Back in Davie, Jonathan had made pasta for me and Mom. (Dad was still at the menswear show, and I caught him only as I was leaving.)

Now I feel ready to drop off, but I can’t imagine going to sleep this early.

Today the U.S. and Iran have been fighting in the Persian Gulf: another mess Reagan’s got us into.


Wednesday, April 20, 1988

9 PM. I started feeling better last night.

I was glad Dukakis won 53% of the vote in the New York primary, with Jackson at 38% and Gore far behind. Koch’s endorsement of Gore and his subsequent vicious personal attacks on Jackson backfired, as even the Mayor admitted last night.

Although everyone is disdainful of Dukakis’s plodding style, I admire his grace and cool spirit, and I’m glad he’ll probably be the Democratic nominee.

I doubt Dukakis can beat Bush, but at least he’ll be a fairly effective candidate and give the Republicans a run for their money.

After waking up feeling refreshed, I worked out to a Body Electric tape featuring aerobic dancing.

Afterwards, I was so sweaty that I had to read the paper and prepare for today’s workshop for half an hour before I could cool down enough to take a shower and know I wouldn’t come out of it sweaty again.

(That’s South Florida for you.)

Taking the rental car down I-95 and U.S. 1 to Coconut Grove, I had lunch at The Great Tropical Pizza Company (where the CocoPlum Cafe used to be).

It’s nice to be able to spend time in the Grove and the Gables among the kind of people I might see on the streets of Manhattan’s Upper West Side or Lower East Side.

On the Miracle Mile, I even did a little shopping and some banking at the First Nationwide Savings branch there.

My class at Coral Gables High School went well today. After a brief lecture on the history of computers, I had the students use an Introduction to the IBM PC disk, a tutorial the business teacher showed me they had.

All that took up nearly two hours, and then Ms.

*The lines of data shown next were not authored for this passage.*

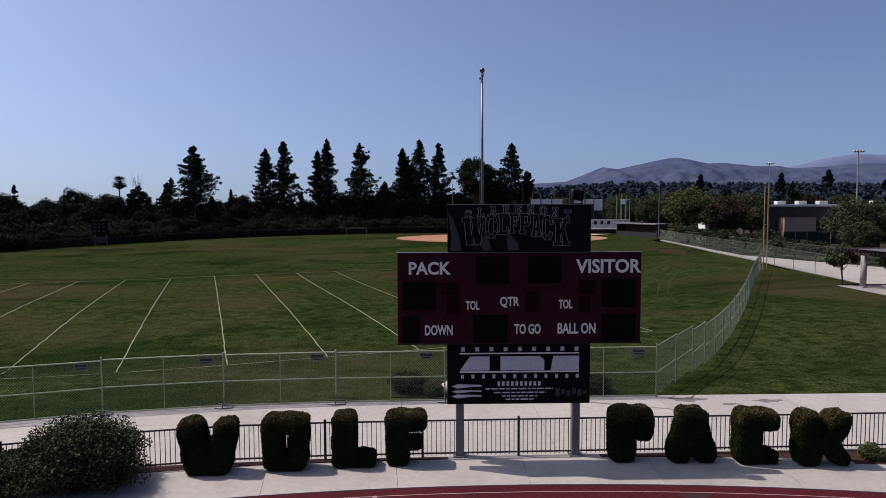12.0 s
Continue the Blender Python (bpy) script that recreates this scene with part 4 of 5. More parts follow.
    # three heavy slanted marks of the sponsor
    for pts in ([(230, 577), (262, 533), (322, 533), (322, 577)], [(356, 577), (356, 533), (478, 533), (492, 545), (492, 577)], [(512, 577), (520, 533), (600, 533), (600, 577)]):
        me = bmesh.new()
        ring = [me.verts.new((bx(x), yf - 0.125, bz(y))) for x, y in pts]
        face = me.faces.new(ring)
        ext = bmesh.ops.extrude_face_region(me, geom=[face])
        bmesh.ops.translate(me, verts=[v for v in ext["geom"] if isinstance(v, bmesh.types.BMVert)], vec=(0, 0.006, 0))
        bmesh.ops.triangulate(me, faces=me.faces[:])
        bmesh.ops.recalc_face_normals(me, faces=me.faces[:])
        data = bpy.data.meshes.new("logo_shape")
        me.to_mesh(data)
        me.free()
        data.materials.append(SIGN_LILAC)
        part("logo_shape", data, None, low, "pale lilac block shape")
    for i in range(10):
        bar(347 + i * 14, 612, 355 + i * 14, 626, SIGN_LILAC, "number_bar")
    for y, x0, x1 in ((635, 310, 520), (647, 335, 497), (658, 362, 470), (668, 372, 460)):
        x = x0
        r = random.Random(y)
        while x < x1:
            w = r.uniform(8, 24)
            bar(x, y - 2, min(x + w, x1), y + 2, SIGN_LILAC, "text_bar")
            x += w + 4
    for k, (y0, y1) in enumerate(((620, 633), (638, 648), (652, 664))):
        q = Geo()
        pts = [(204, (y0 + y1) / 2), (222, y0), (296, y0 + 2), (298, (y0 + y1) / 2 + 1), (270, y1 - 5), (222, y1)]
        q.add([(bx(x), yf - 0.124, bz(y)) for x, y in pts] + [(bx(x), yf - 0.118, bz(y)) for x, y in pts], [tuple(range(5, -1, -1)), *[(j, (j + 1) % 6, (j + 1) % 6 + 6, j + 6) for j in range(6)]])
        part("emblem_shape", q, SIGN_LILAC, low)
    for k in range(6):
        bar(528 + k * 17, 634 + (k % 3) * 4, 540 + k * 17, 660 - (k % 2) * 6, SIGN_GREY, "scrawl_bar")
    return t


scoreboard()
q = thing("loudspeaker", "black loudspeaker box on a bracket above the sign", "loudspeaker", at=(2.30, 31.34, 6.39))
part("cabinet", Geo().box(-0.15, -0.13, 0.10, 0.15, 0.13, 0.36, 0.02, Matrix.Rotation(0.12, 4, 'Y')), BLACK_VINYL, q)
part("grille", Geo().box(-0.12, -0.142, 0.13, 0.12, -0.128, 0.33, 0.004, Matrix.Rotation(0.12, 4, 'Y')), SIGN_BLACK, q)
part("bracket", Geo().box(-0.16, -0.02, 0.0, -0.13, 0.02, 0.3).box(0.13, -0.02, 0.0, 0.16, 0.02, 0.24).box(-0.16, -0.02, 0.0, 0.16, 0.02, 0.03), BLACK_STEEL, q)

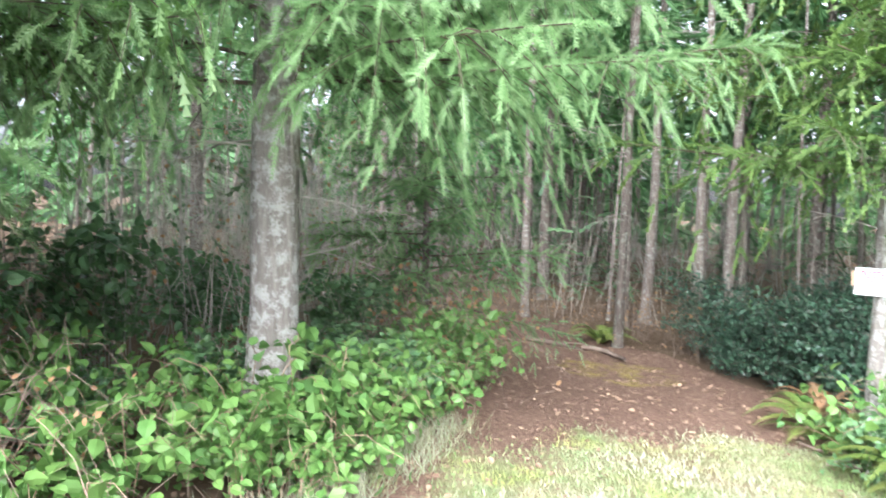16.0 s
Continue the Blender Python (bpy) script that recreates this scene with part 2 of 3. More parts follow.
VINYL = plain("white_vinyl", (.80, .81, .82), .35, 0, .07, 6)
PANEL_WHITE = plain("white_sign_face", (.78, .79, .81), .4, 0, .03)
PANEL_BLUE = plain("royal_blue_print", (.012, .04, .40), .4, 0, .06)
INK_BLUE = plain("navy_print", (.012, .03, .20), .5)
RED_INK = plain("red_print", (.50, .04, .07), .6)
STEEL = plain("galvanised_steel", (.60, .60, .60), .35, 1.)
BOARD = plain("weathered_board", (.42, .27, .17), .85, 0, .3)
CONCRETE = plain("painted_grey_green", (.36, .40, .35), .7)
PAPER = plain("pale_weathered_plastic", (.66, .66, .64), .6)


# ---- mesh helpers ----
def mesh_from(name, verts, faces, mats, index=None, attrs=None, smooth=False):
    me = bpy.data.meshes.new(name)
    me.from_pydata([tuple(v) for v in verts], [], faces)
    for m in mats:
        me.materials.append(m)
    if index is not None:
        me.polygons.foreach_set("material_index", np.asarray(index, np.int32))
    for key, values in (attrs or {}).items():
        a = me.attributes.new(key, "FLOAT", "POINT")
        a.data.foreach_set("value", np.asarray(values, np.float32))
    if smooth:
        me.polygons.foreach_set("use_smooth", np.ones(len(me.polygons), bool))
    me.update()
    return me


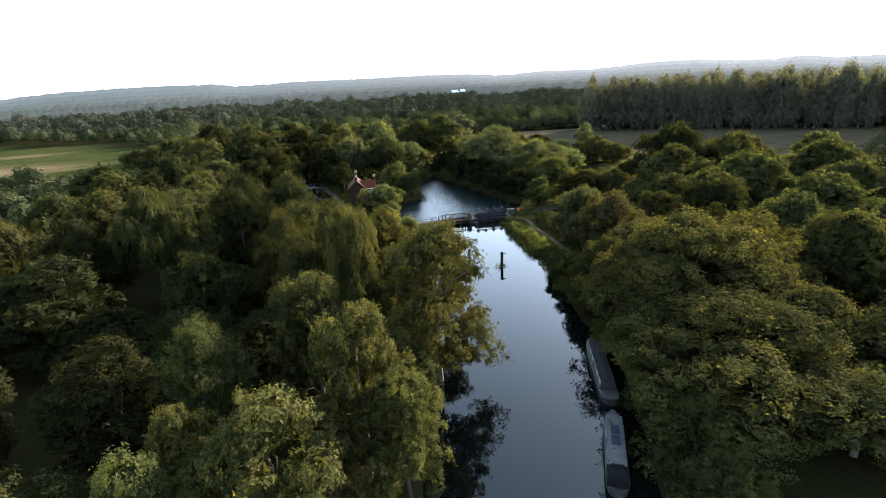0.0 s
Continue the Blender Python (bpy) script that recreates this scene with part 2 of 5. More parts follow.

Simon took us to her room, where AT&T has set up 20 terminals for their system, which is UNIX-based and has Writer’s Workbench.

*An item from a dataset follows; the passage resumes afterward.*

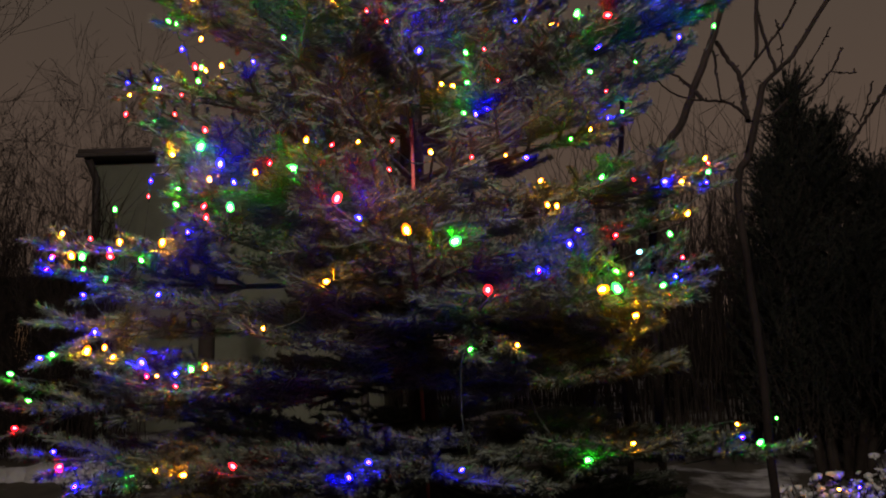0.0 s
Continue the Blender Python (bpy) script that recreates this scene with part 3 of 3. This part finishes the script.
# red cord, set forward of the trunk and thickened to show from the camera
cord = tagged(new("hanging_cord"), "thin red cord hanging down in front of the fir trunk", "ribbon")
cord.location = (-0.105, 3.00, 2.52)
cv, cf = tube(smooth_path([(-0.01, 0.15, 0.05), (0.0, 0.0, -0.06), (0.004, 0.0, -0.3), (0.0, -0.01, -0.7), (0.01, 0.0, -1.2), (0.03, 0.04, -1.8)], 6), 0.0075, 6)
part("cord_strand", raw_mesh("cord_strand", cv, cf, RED_CORD, True), cord)


# ---- bare fruit trees ----
def bare_stem(pieces, rng, points, r0, r1, spurs=1.0, twigs=0):
    """A bent limb with short fruiting spurs and a few thin side shoots."""
    path = smooth_path(points, 7)
    wob = rng.normal(0, 0.003, path.shape)
    wob[0] = 0
    path = path + wob
    pieces.append(tube(path, np.linspace(r0 * 0.62, r1 * (1.7 if r1 < 0.01 else 0.75), len(path)), 7))
    seg = np.linalg.norm(np.diff(path, axis=0), axis=1)
    total = float(seg.sum())
    p0, p1 = [], []
    for k in range(int(total * 11 * spurs)):
        i = rng.integers(1, len(path) - 1)
        d = unit(path[i + 1 if i + 1 < len(path) else i] - path[i - 1])
        out = unit(rng.normal(size=3) + (0, 0, 0.5))
        out = unit(out - d * np.dot(out, d) * 0.8)
        q = path[i] + (path[i] - path[i - 1]) * rng.random()
        p0.append(q)
        p1.append(q + out * rng.uniform(0.010, 0.030))
    if p0:
        pieces.append(rods(p0, p1, 0.0045, 0.0055, 5))
    for k in range((twigs + 1) // 2):
        i = rng.integers(len(path) // 3, len(path) - 1)
        d = unit(path[i] - path[i - 1])
        out = unit(rng.normal(size=3) * (1, 0.6, 0.6) + (0, 0, 0.6))
        way = unit(d * 0.7 + out)
        n = rng.uniform(0.18, 0.5)
        q = path[i]
        e = q + way * n + np.array([0, 0, 0.06])
        m = q + way * n * 0.5 + rng.normal(0, 0.01, 3)
        bare_stem(pieces, rng, [q, m, e], r1 * 1.1 + 0.001, 0.0028, spurs * 0.9, 0)


def fruit_tree(name, label, foot, stems, seed):
    tree = tagged(new(name), label, "fruit tree", "bare fruit trees")
    tree.location = foot
    rng = np.random.default_rng(seed)
    for pts, r0, r1, twigs in stems:
        pieces = []
        bare_stem(pieces, rng, [np.array(p) - np.array(foot) for p in pts], r0, r1, 1.0, twigs)
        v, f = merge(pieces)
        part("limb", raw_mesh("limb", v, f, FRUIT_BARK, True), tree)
    return tree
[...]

The teachers, having been given logon names and passwords, were able to get into the system and go through the tutorial.

I was fascinated by the style checker/prose analyzer that Ms. Simon showed me. She printed out a report analyzing the opening section of Gatsby, and the results were fascinating.

AT&T assembled this system as a trial in the hopes that the school will buy it. Although Ms. Simon likes it, the program has been hard to learn and the hardware has given her some problems.

Leaving Coral Gables at 5:30 PM, I took Bird Road into the Palmetto and got into Broward via I-75.

It really is interesting to see different schools all over Dade County and learn about the different methods and styles used in teaching.

I learn a lot more from watching Writer’s Workbench in operation in my job than I ever could by taking a grad course.

At my house, I switched cars and went to BCC to pick up my puny paycheck and to xerox “You’ve Got to Give Me Credit” (which I got back from the Writers at Work competition) and other stories.

After grabbing a sandwich at the BCC snack bar – even at 7 PM, it was warm and sticky out – I went over to my parents’, where Mom had a surprise for me: in advance of my birthday, she bought me a 4-inch Watchman TV.

I’ll probably make good use of it, and I appreciate the gift – although since Mom has been hinting about it, it wasn’t totally unexpected.

Unfortunately, the TV didn’t play, so we had go to Service Merchandise to exchange it for another Sony Watchman.

I still need to buy an adapter at Radio Shack so I can plug it in when I’m indoors.

Back home, I read the letter I got from Tom in today’s mail.

Responding to my saying I didn’t really feel a part of the literary world, Tom wrote that he wishes he could get away from it.

But his job at NOCCA keeps him in that world – even as the Dalkey Archives rejection (he sent a copy of it, along with his response) convinces him that no literary press will publish one of his books.

Meanwhile, USA Today touts “THE hot young writer,” 24-year-old Michael Chabon, whose Mysteries of Pittsburgh has gotten him the same raves, movie deals and great P.R. as the other Literary Brat Packers.

I can only look on with bemusement, but one thing I have to remember: I, too, published my first book at an early age.

I was just 27 when With Hitler in New York was published. Nothing can change that.

So nobody read it, and it sold only 500 copies: it’s still an okay book. I hope that some of the writers I sent it to last week take a look inside.